(REQUIREMENT):
Write out the full listing exactly as given, minus the images.

(DATASET EXTRACT):
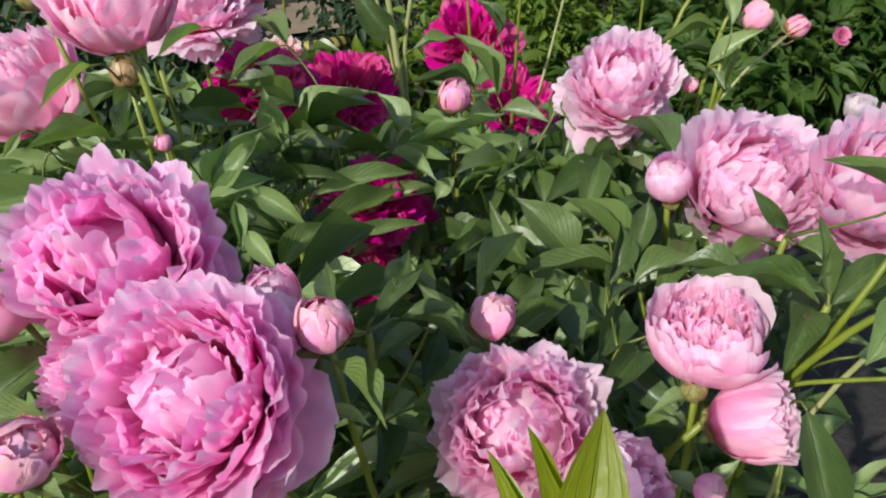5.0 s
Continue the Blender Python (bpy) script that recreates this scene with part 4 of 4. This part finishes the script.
# behind the centre
shoot((0.18, 1.24, 0), (0.155, 1.111, 0.618), [
    ((0.123, 1.162, 0.682), (0.182, 1.128, 0.67), 0.037, (-0.08, -0.5, 0.86)),
    ((0.195, 1.144, 0.662), (0.234, 1.169, 0.693), 0.031, (-0.5, -0.7, 0.4)),
    ((0.136, 1.244, 0.677), (0.088, 1.304, 0.756), 0.033, (0.5, -0.7, 0.4)),
    ((0.098, 1.234, 0.7), (0.006, 1.224, 0.718), 0.022, (-0.08, -0.5, 0.86)),
    ((0.143, 1.094, 0.626), (0.125, 1.131, 0.657), 0.034, (-0.08, -0.5, 0.86)),
    ((0.226, 1.114, 0.716), (0.23, 1.049, 0.662), 0.034, (-0.6, -0.7, 0.3)),
    ((0.201, 1.085, 0.629), (0.222, 1.126, 0.685), 0.036, (0, -0.9, 0.3)),
    ((0.132, 0.94, 0.627), (0.134, 0.994, 0.647), 0.037, (0, -0.9, 0.4)),
    ((0.161, 1.038, 0.632), (0.107, 1.002, 0.657), 0.032, (-0.08, -0.5, 0.86)),
    ((0.076, 1.002, 0.649), (0.135, 0.968, 0.639), 0.026, (-0.08, -0.5, 0.86)),
])
# left of the large blooms
shoot((-0.4, 0.62, 0), (-0.382, 0.534, 0.742), [
    ((-0.324, 0.516, 0.773), (-0.376, 0.472, 0.758), 0.036, (0.3, -0.6, 0.7)),
    ((-0.387, 0.562, 0.713), (-0.468, 0.532, 0.742), 0.031, (-0.12, -0.75, 0.65), True),
    ((-0.319, 0.448, 0.762), (-0.375, 0.437, 0.779), 0.027, (0, -0.5, 0.85), True),
    ((-0.393, 0.532, 0.725), (-0.459, 0.476, 0.73), 0.025, (-0.11, -0.74, 0.67), True),
    ((-0.359, 0.483, 0.806), (-0.372, 0.444, 0.787), 0.012, (0.6, -0.7, 0.3), True),
    ((-0.388, 0.592, 0.722), (-0.454, 0.584, 0.758), 0.028, (-0.13, -0.77, 0.63), True),
    ((-0.407, 0.637, 0.767), (-0.456, 0.593, 0.754), 0.028, (-0.12, -0.78, 0.61), True),
    ((-0.334, 0.571, 0.751), (-0.437, 0.591, 0.741), 0.023, (-0.15, -0.76, 0.63), True),
])
# under the left buds
shoot((-0.4, 0.58, 0), (-0.408, 0.498, 0.669), [
    ((-0.318, 0.448, 0.714), (-0.414, 0.428, 0.716), 0.034, (-0.15, -0.7, 0.7), True),
    ((-0.414, 0.513, 0.657), (-0.481, 0.491, 0.693), 0.040, (-0.1, -0.71, 0.7), True),
    ((-0.435, 0.504, 0.654), (-0.481, 0.464, 0.662), 0.033, (-0.09, -0.7, 0.71), True),
    ((-0.324, 0.429, 0.693), (-0.388, 0.391, 0.698), 0.030, (0.2, -0.5, 0.8)),
    ((-0.306, 0.355, 0.788), (-0.324, 0.318, 0.781), 0.015, (0.6, -0.6, 0.5), True),
    ((-0.286, 0.45, 0.683), (-0.323, 0.417, 0.695), 0.024, (-0.2, -0.75, 0.63), True),
    ((-0.413, 0.517, 0.662), (-0.452, 0.571, 0.679), 0.025, (-0.12, -0.72, 0.68), True),
    ((-0.41, 0.516, 0.659), (-0.43, 0.575, 0.675), 0.023, (-0.13, -0.72, 0.68), True),
    ((-0.4, 0.546, 0.661), (-0.432, 0.548, 0.675), 0.021, (-0.13, -0.72, 0.68), True),
    ((-0.352, 0.443, 0.684), (-0.363, 0.396, 0.682), 0.024, (-0.2, -0.75, 0.63)),
])
# far left
shoot((-0.46, 0.78, 0), (-0.387, 0.725, 0.755), [
    ((-0.437, 0.84, 0.793), (-0.493, 0.802, 0.786), 0.023, (-0.13, -0.82, 0.55), True),
    ((-0.38, 0.708, 0.764), (-0.407, 0.745, 0.811), 0.027, (-0.16, -0.81, 0.57), True),
    ((-0.404, 0.696, 0.798), (-0.466, 0.658, 0.798), 0.016, (-0.13, -0.81, 0.58), True),
    ((-0.413, 0.682, 0.769), (-0.456, 0.708, 0.803), 0.021, (-0.13, -0.81, 0.58), True),
    ((-0.406, 0.753, 0.776), (-0.461, 0.746, 0.79), 0.015, (-0.14, -0.81, 0.57), True),
    ((-0.408, 0.644, 0.782), (-0.466, 0.614, 0.801), 0.026, (-0.12, -0.8, 0.59), True),
    ((-0.359, 0.557, 0.816), (-0.404, 0.553, 0.827), 0.017, (-0.15, -0.79, 0.59), True),
    ((-0.406, 0.844, 0.786), (-0.46, 0.839, 0.804), 0.029, (-0.15, -0.83, 0.54), True),
    ((-0.43, 0.821, 0.797), (-0.429, 0.794, 0.781), 0.022, (-0.15, -0.82, 0.55), True),
    ((-0.469, 0.913, 0.806), (-0.507, 0.882, 0.808), 0.020, (-0.13, -0.84, 0.53)),
])
# below the ruffled bloom
shoot((-0.06, 0.6, 0), (-0.086, 0.473, 0.628), [
    ((-0.086, 0.457, 0.642), (-0.124, 0.42, 0.622), 0.026, (0, -0.7, 0.7)),
    ((-0.187, 0.329, 0.729), (-0.164, 0.294, 0.732), 0.018, (0.5, -0.2, 0.84)),
    ((-0.211, 0.317, 0.767), (-0.196, 0.281, 0.765), 0.014, (0.4, -0.6, 0.6), True),
    ((-0.027, 0.412, 0.657), (-0.081, 0.384, 0.662), 0.014, (0.5, -0.2, 0.84)),
    ((-0.083, 0.434, 0.594), (-0.131, 0.421, 0.594), 0.023, (0.5, -0.2, 0.84)),
    ((-0.125, 0.507, 0.591), (-0.059, 0.527, 0.606), 0.025, (0.5, -0.2, 0.84)),
    ((-0.148, 0.418, 0.759), (-0.123, 0.407, 0.756), 0.014, (0, -0.2, 0.9), True),
    ((-0.081, 0.427, 0.562), (-0.08, 0.477, 0.577), 0.029, (0.5, -0.2, 0.84)),
    ((-0.125, 0.487, 0.628), (-0.115, 0.545, 0.635), 0.029, (0.5, -0.2, 0.84)),
    ((-0.053, 0.449, 0.62), (-0.022, 0.437, 0.595), 0.024, (0.5, -0.2, 0.84)),
    ((-0.175, 0.432, 0.566), (-0.122, 0.446, 0.564), 0.028, (0.5, -0.2, 0.84)),
])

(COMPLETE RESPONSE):
5.0 s
Continue the Blender Python (bpy) script that recreates this scene with part 4 of 4. This part finishes the script.
# behind the centre
shoot((0.18, 1.24, 0), (0.155, 1.111, 0.618), [
    ((0.123, 1.162, 0.682), (0.182, 1.128, 0.67), 0.037, (-0.08, -0.5, 0.86)),
    ((0.195, 1.144, 0.662), (0.234, 1.169, 0.693), 0.031, (-0.5, -0.7, 0.4)),
    ((0.136, 1.244, 0.677), (0.088, 1.304, 0.756), 0.033, (0.5, -0.7, 0.4)),
    ((0.098, 1.234, 0.7), (0.006, 1.224, 0.718), 0.022, (-0.08, -0.5, 0.86)),
    ((0.143, 1.094, 0.626), (0.125, 1.131, 0.657), 0.034, (-0.08, -0.5, 0.86)),
    ((0.226, 1.114, 0.716), (0.23, 1.049, 0.662), 0.034, (-0.6, -0.7, 0.3)),
    ((0.201, 1.085, 0.629), (0.222, 1.126, 0.685), 0.036, (0, -0.9, 0.3)),
    ((0.132, 0.94, 0.627), (0.134, 0.994, 0.647), 0.037, (0, -0.9, 0.4)),
    ((0.161, 1.038, 0.632), (0.107, 1.002, 0.657), 0.032, (-0.08, -0.5, 0.86)),
    ((0.076, 1.002, 0.649), (0.135, 0.968, 0.639), 0.026, (-0.08, -0.5, 0.86)),
])
# left of the large blooms
shoot((-0.4, 0.62, 0), (-0.382, 0.534, 0.742), [
    ((-0.324, 0.516, 0.773), (-0.376, 0.472, 0.758), 0.036, (0.3, -0.6, 0.7)),
    ((-0.387, 0.562, 0.713), (-0.468, 0.532, 0.742), 0.031, (-0.12, -0.75, 0.65), True),
    ((-0.319, 0.448, 0.762), (-0.375, 0.437, 0.779), 0.027, (0, -0.5, 0.85), True),
    ((-0.393, 0.532, 0.725), (-0.459, 0.476, 0.73), 0.025, (-0.11, -0.74, 0.67), True),
    ((-0.359, 0.483, 0.806), (-0.372, 0.444, 0.787), 0.012, (0.6, -0.7, 0.3), True),
    ((-0.388, 0.592, 0.722), (-0.454, 0.584, 0.758), 0.028, (-0.13, -0.77, 0.63), True),
    ((-0.407, 0.637, 0.767), (-0.456, 0.593, 0.754), 0.028, (-0.12, -0.78, 0.61), True),
    ((-0.334, 0.571, 0.751), (-0.437, 0.591, 0.741), 0.023, (-0.15, -0.76, 0.63), True),
])
# under the left buds
shoot((-0.4, 0.58, 0), (-0.408, 0.498, 0.669), [
    ((-0.318, 0.448, 0.714), (-0.414, 0.428, 0.716), 0.034, (-0.15, -0.7, 0.7), True),
    ((-0.414, 0.513, 0.657), (-0.481, 0.491, 0.693), 0.040, (-0.1, -0.71, 0.7), True),
    ((-0.435, 0.504, 0.654), (-0.481, 0.464, 0.662), 0.033, (-0.09, -0.7, 0.71), True),
    ((-0.324, 0.429, 0.693), (-0.388, 0.391, 0.698), 0.030, (0.2, -0.5, 0.8)),
    ((-0.306, 0.355, 0.788), (-0.324, 0.318, 0.781), 0.015, (0.6, -0.6, 0.5), True),
    ((-0.286, 0.45, 0.683), (-0.323, 0.417, 0.695), 0.024, (-0.2, -0.75, 0.63), True),
    ((-0.413, 0.517, 0.662), (-0.452, 0.571, 0.679), 0.025, (-0.12, -0.72, 0.68), True),
    ((-0.41, 0.516, 0.659), (-0.43, 0.575, 0.675), 0.023, (-0.13, -0.72, 0.68), True),
    ((-0.4, 0.546, 0.661), (-0.432, 0.548, 0.675), 0.021, (-0.13, -0.72, 0.68), True),
    ((-0.352, 0.443, 0.684), (-0.363, 0.396, 0.682), 0.024, (-0.2, -0.75, 0.63)),
])
# far left
shoot((-0.46, 0.78, 0), (-0.387, 0.725, 0.755), [
    ((-0.437, 0.84, 0.793), (-0.493, 0.802, 0.786), 0.023, (-0.13, -0.82, 0.55), True),
    ((-0.38, 0.708, 0.764), (-0.407, 0.745, 0.811), 0.027, (-0.16, -0.81, 0.57), True),
    ((-0.404, 0.696, 0.798), (-0.466, 0.658, 0.798), 0.016, (-0.13, -0.81, 0.58), True),
    ((-0.413, 0.682, 0.769), (-0.456, 0.708, 0.803), 0.021, (-0.13, -0.81, 0.58), True),
    ((-0.406, 0.753, 0.776), (-0.461, 0.746, 0.79), 0.015, (-0.14, -0.81, 0.57), True),
    ((-0.408, 0.644, 0.782), (-0.466, 0.614, 0.801), 0.026, (-0.12, -0.8, 0.59), True),
    ((-0.359, 0.557, 0.816), (-0.404, 0.553, 0.827), 0.017, (-0.15, -0.79, 0.59), True),
    ((-0.406, 0.844, 0.786), (-0.46, 0.839, 0.804), 0.029, (-0.15, -0.83, 0.54), True),
    ((-0.43, 0.821, 0.797), (-0.429, 0.794, 0.781), 0.022, (-0.15, -0.82, 0.55), True),
    ((-0.469, 0.913, 0.806), (-0.507, 0.882, 0.808), 0.020, (-0.13, -0.84, 0.53)),
])
# below the ruffled bloom
shoot((-0.06, 0.6, 0), (-0.086, 0.473, 0.628), [
    ((-0.086, 0.457, 0.642), (-0.124, 0.42, 0.622), 0.026, (0, -0.7, 0.7)),
    ((-0.187, 0.329, 0.729), (-0.164, 0.294, 0.732), 0.018, (0.5, -0.2, 0.84)),
    ((-0.211, 0.317, 0.767), (-0.196, 0.281, 0.765), 0.014, (0.4, -0.6, 0.6), True),
    ((-0.027, 0.412, 0.657), (-0.081, 0.384, 0.662), 0.014, (0.5, -0.2, 0.84)),
    ((-0.083, 0.434, 0.594), (-0.131, 0.421, 0.594), 0.023, (0.5, -0.2, 0.84)),
    ((-0.125, 0.507, 0.591), (-0.059, 0.527, 0.606), 0.025, (0.5, -0.2, 0.84)),
    ((-0.148, 0.418, 0.759), (-0.123, 0.407, 0.756), 0.014, (0, -0.2, 0.9), True),
    ((-0.081, 0.427, 0.562), (-0.08, 0.477, 0.577), 0.029, (0.5, -0.2, 0.84)),
    ((-0.125, 0.487, 0.628), (-0.115, 0.545, 0.635), 0.029, (0.5, -0.2, 0.84)),
    ((-0.053, 0.449, 0.62), (-0.022, 0.437, 0.595), 0.024, (0.5, -0.2, 0.84)),
    ((-0.175, 0.432, 0.566), (-0.122, 0.446, 0.564), 0.028, (0.5, -0.2, 0.84)),
])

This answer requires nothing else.